Я никогда раньше не встречала этих девушек, и после сегодняшнего дня никогда больше не увижу никого из них снова. Я не знаю их имен, и никто из них не знает моего имени. Я была членом команды, в клубе всю свою жизнь, окруженная людьми, объединенными общей целью, и я никогда не чувствовала ничего, подобного этому. Возможно, это газ, но до этого момента я никогда не чувствовала такого родства с людьми, которые, на самом деле, мне не близки. Я люблю каждого человека в этой комнате, и я точно уверена, если они попросят, я сделаю для них все, что угодно.

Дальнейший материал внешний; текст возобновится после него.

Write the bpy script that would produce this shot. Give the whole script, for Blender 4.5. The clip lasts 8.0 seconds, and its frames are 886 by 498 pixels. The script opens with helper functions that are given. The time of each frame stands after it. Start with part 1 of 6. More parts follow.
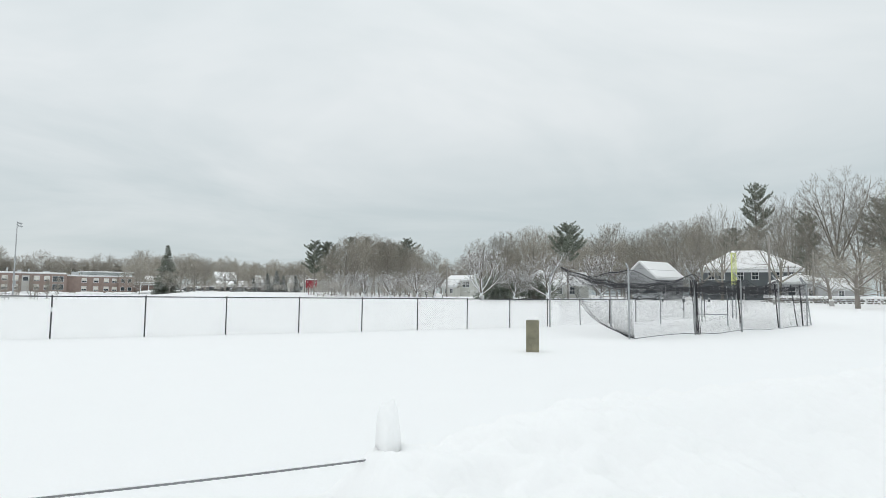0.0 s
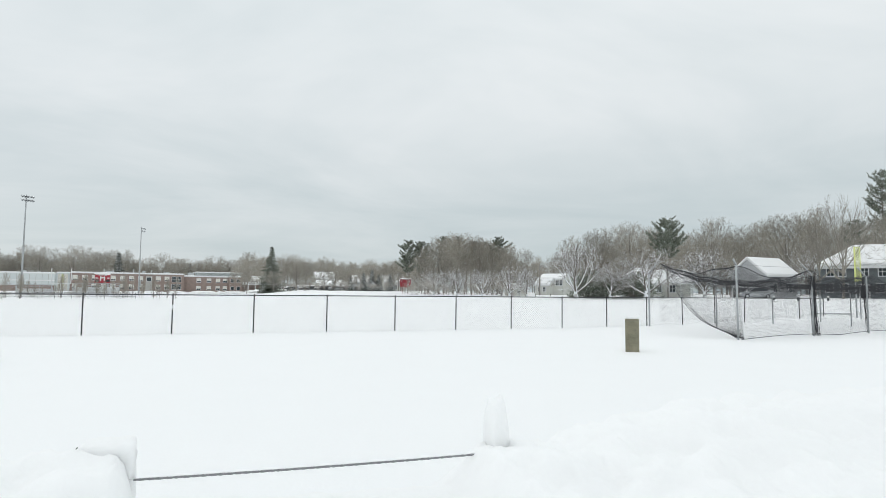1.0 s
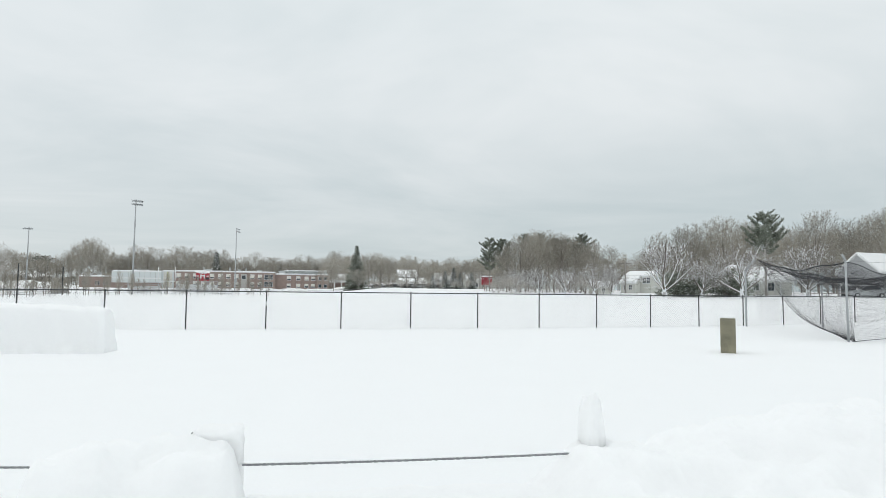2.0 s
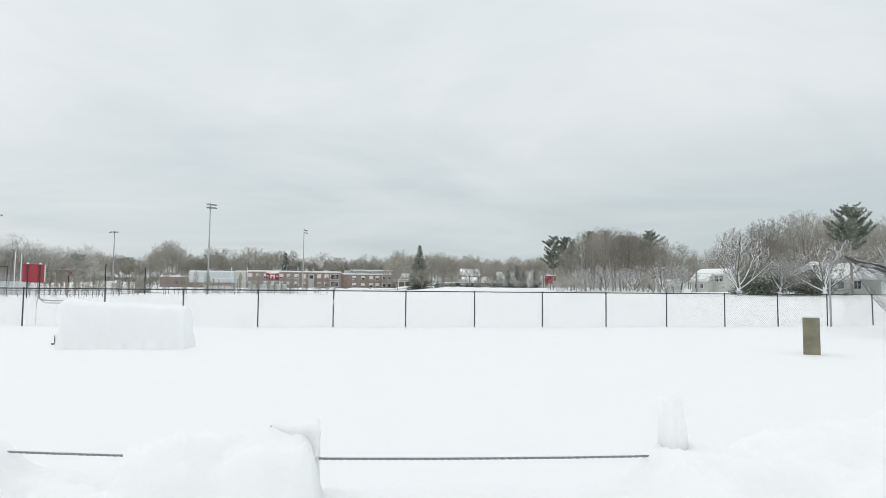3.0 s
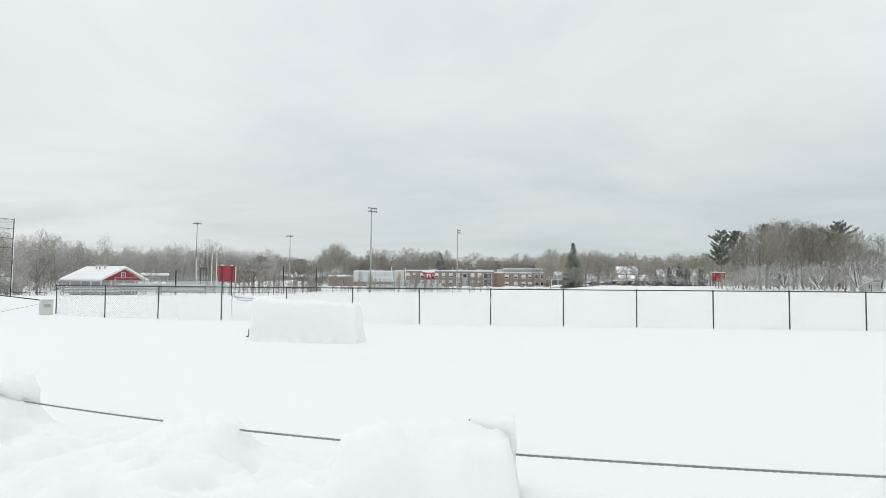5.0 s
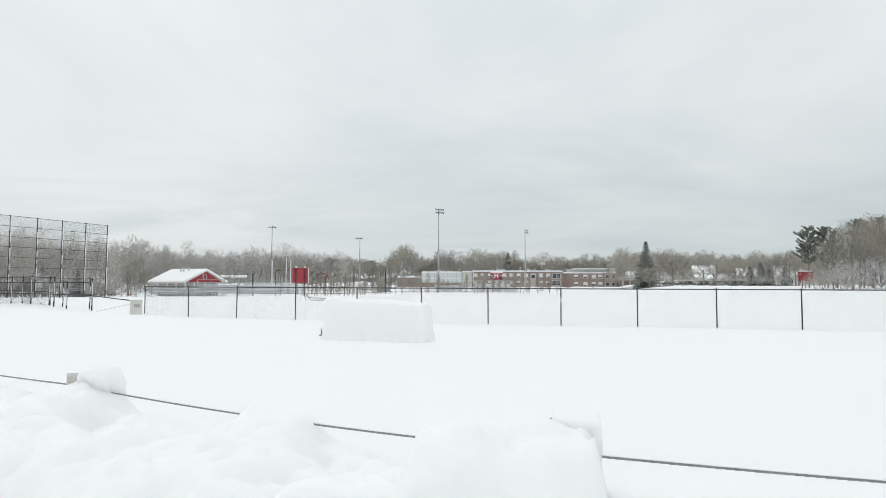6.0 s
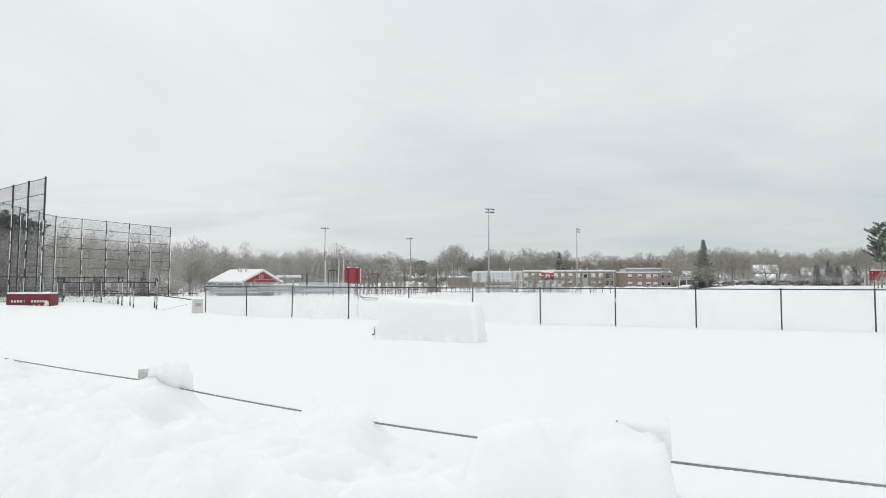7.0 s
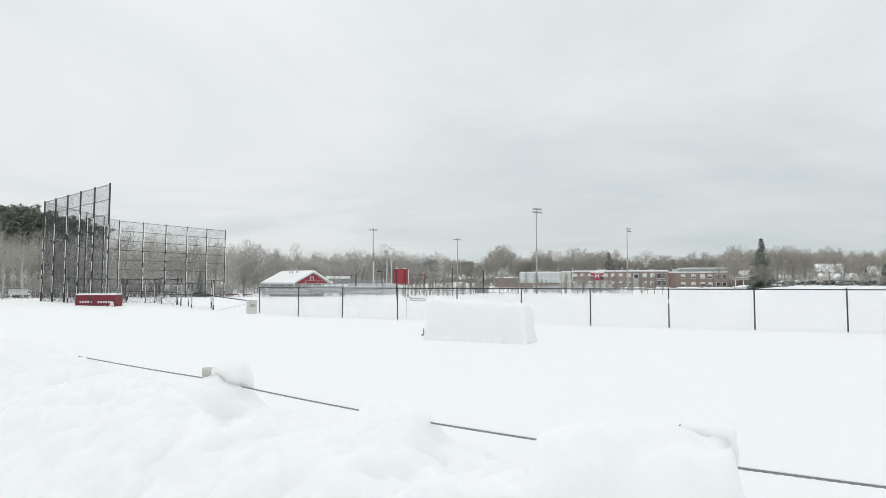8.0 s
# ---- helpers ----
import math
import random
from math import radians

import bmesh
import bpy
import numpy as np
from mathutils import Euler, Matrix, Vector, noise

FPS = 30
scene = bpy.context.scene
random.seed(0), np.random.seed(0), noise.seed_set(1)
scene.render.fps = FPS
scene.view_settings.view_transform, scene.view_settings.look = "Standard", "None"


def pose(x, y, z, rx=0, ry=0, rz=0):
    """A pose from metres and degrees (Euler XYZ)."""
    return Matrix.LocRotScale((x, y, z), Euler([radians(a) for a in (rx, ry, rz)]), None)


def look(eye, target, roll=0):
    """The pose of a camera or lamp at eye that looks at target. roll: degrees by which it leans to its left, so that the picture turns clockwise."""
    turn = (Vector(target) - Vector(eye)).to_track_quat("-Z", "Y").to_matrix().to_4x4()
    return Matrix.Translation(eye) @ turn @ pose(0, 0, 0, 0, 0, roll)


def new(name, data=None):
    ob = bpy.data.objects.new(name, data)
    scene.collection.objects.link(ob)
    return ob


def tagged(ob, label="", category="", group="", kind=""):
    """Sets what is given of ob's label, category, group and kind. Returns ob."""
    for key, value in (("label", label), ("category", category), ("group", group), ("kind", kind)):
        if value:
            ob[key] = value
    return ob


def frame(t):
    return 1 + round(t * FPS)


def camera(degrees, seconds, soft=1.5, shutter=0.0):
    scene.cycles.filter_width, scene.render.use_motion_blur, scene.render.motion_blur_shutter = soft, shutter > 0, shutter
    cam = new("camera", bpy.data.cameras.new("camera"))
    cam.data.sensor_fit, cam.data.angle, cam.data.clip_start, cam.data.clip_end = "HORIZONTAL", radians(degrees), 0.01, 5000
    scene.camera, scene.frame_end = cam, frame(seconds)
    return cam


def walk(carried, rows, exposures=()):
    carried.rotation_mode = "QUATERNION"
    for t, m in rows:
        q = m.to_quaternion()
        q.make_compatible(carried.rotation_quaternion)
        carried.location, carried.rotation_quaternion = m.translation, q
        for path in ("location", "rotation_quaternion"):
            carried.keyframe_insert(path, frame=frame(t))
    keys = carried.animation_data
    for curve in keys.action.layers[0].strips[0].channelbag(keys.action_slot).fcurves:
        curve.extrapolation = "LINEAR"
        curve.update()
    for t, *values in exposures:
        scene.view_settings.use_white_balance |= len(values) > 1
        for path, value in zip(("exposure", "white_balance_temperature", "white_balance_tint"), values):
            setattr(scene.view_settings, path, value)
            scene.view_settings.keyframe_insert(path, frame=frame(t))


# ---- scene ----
cam = camera(72.6, 8.0, soft=0.8)
PATH = [
    (0, (1.291, -0.629, 1.75), (2.288, 1.098, 1.901), 0.6),
    (0.5, (1.25, -0.612, 1.738), (2.113, 1.187, 1.886), 0.6),
    (1, (1.236, -0.58, 1.727), (1.961, 1.278, 1.871), 0.5),
    (1.5, (1.212, -0.568, 1.722), (1.802, 1.338, 1.861), 0.6),
    (3, (1.155, -0.512, 1.703), (1.422, 1.466, 1.832), 0.5),
    (3.5, (1.126, -0.502, 1.7), (1.296, 1.487, 1.829), 0.5),
    (4, (1.076, -0.518, 1.704), (1.127, 1.477, 1.831), 0.5),
    (4.5, (1.017, -0.538, 1.708), (0.923, 1.456, 1.83), 0.5),
    (6, (0.916, -0.371, 1.649), (0.465, 1.574, 1.771), 0.2),
    (6.5, (0.887, -0.366, 1.646), (0.354, 1.558, 1.766), 0.2),
    (7, (0.867, -0.363, 1.646), (0.256, 1.538, 1.767), 0.2),
    (7.5, (0.851, -0.38, 1.647), (0.165, 1.495, 1.769), 0.2),
    (8, (0.832, -0.389, 1.648), (0.075, 1.458, 1.771), 0.1),
]
walk(cam, [(t, look(eye, target, roll)) for t, eye, target, roll in PATH], ((0, 0.0, 6500, 10), (4, 0.0, 6520, 10), (8, 0.0, 6590, 11)))

# ---- world, sun ----
world = bpy.data.worlds.new("overcast_sky")
scene.world = world
world.use_nodes = True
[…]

Что угодно, кроме ребенка.

Часть 3

К нашему неудовольствию сейчас зима.

Глава 19

Доктор Малкольм Хатт каждую среду приезжает из Лондона, чтобы встретиться со мной у нас дома. Наша первая встреча произошла через неделю после аборта, на следующий день после моего обследования в госпитале. Я здорова и не беременна, и поэтому решаю, что пришло время для беседы с психотерапевтом. Доктор Хатт был лучшим в коротком списке кандидатов. Я не ожидала, что он будет свободен и сможет приехать сам, да еще и так быстро, равно как и не ожидала звонка домой, но, вероятно, он своего рода светило, которое приближается к уходу на пенсию и ищет пациентов. Это просто великолепно. Для него.

— Давай договоримся, — произносит он, сидя на диване и балансируя дорожной кружкой на своем колене. Его записная книжка, а точнее бланки протоколов, которые, в конечном итоге, стали его записной книжкой, рассыпаны по стоящему рядом кофейному столику. Я сижу на любимом месте. Это не то, чего я ожидала. — Ты говоришь со мной честно, и тогда мне не захочется задавать тебе тупые вопросы, ответы на которые мы оба знаем, просто чтобы ты сказала это вслух. Договорились?